All that matters in the end is this: do I want Him? Do I truly want Him and nothing else? Or do I want what He can do for me? Do I want the one who taught the waves to dance? Who chose the color of my eyes? Who is separated night from day to mark out time for our blessing? Do I want the one who died so we could have a life together instead of being apart?

If I get stuck in the thoughts that roll in my head, the what could’ve been or what could be, that where I get truly lost. The lines between old and new get blurred so easily and the cycle repeats itself.

“Behold I am doing a new thing.”

I want nothing else more. Maybe the new thing springing forth is a greater desire to simply sit at His feet. To thank Him for His goodness and what He has done.
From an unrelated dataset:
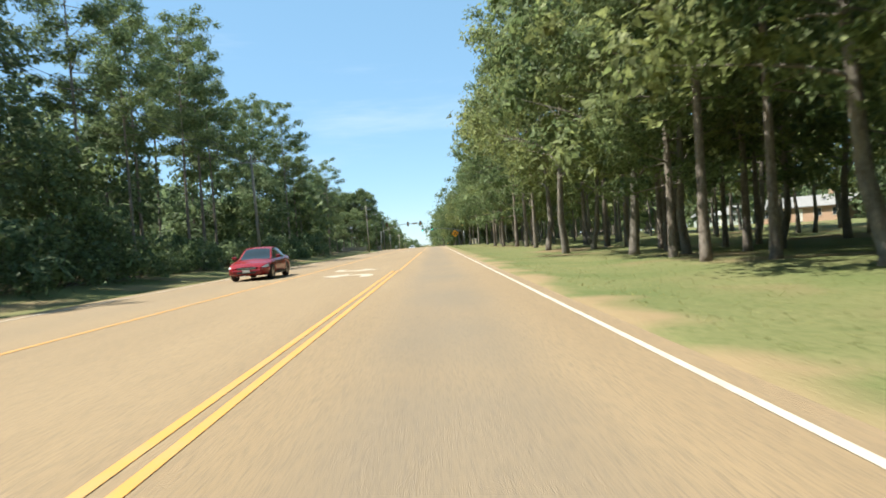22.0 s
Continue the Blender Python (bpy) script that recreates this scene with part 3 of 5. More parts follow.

To trust that He doesn’t need to keep proving Himself when He already did with the cross. To turn the cry of my heart from what I want to declaration of the truth.

For He is good, His faithful love endures forever.

Do I truly believe that? Do I?

May my weeping and crying out in praise be as indistinguishable as the cry of those will be held His presence anew on that day when the temple foundation was rebuilt.

For the old is now new.

It’s not easy being in winter. It’s bare, cold and lonely. But without winter, without a season of burial, a season of night, we wouldn’t rejoice as boldly. Oh how magnificent is the blossom when the bright, glorious, radiant sun rises. Our God loves taking our breath away. He is worthy even in the darkness. His banner over us is love and He is trustworthy to complete what He started.

Your season will come. It will. Just not when and how you think it will. In the meantime, breath the cold into your lungs, allow Him to strengthen you, and rest in the wonder.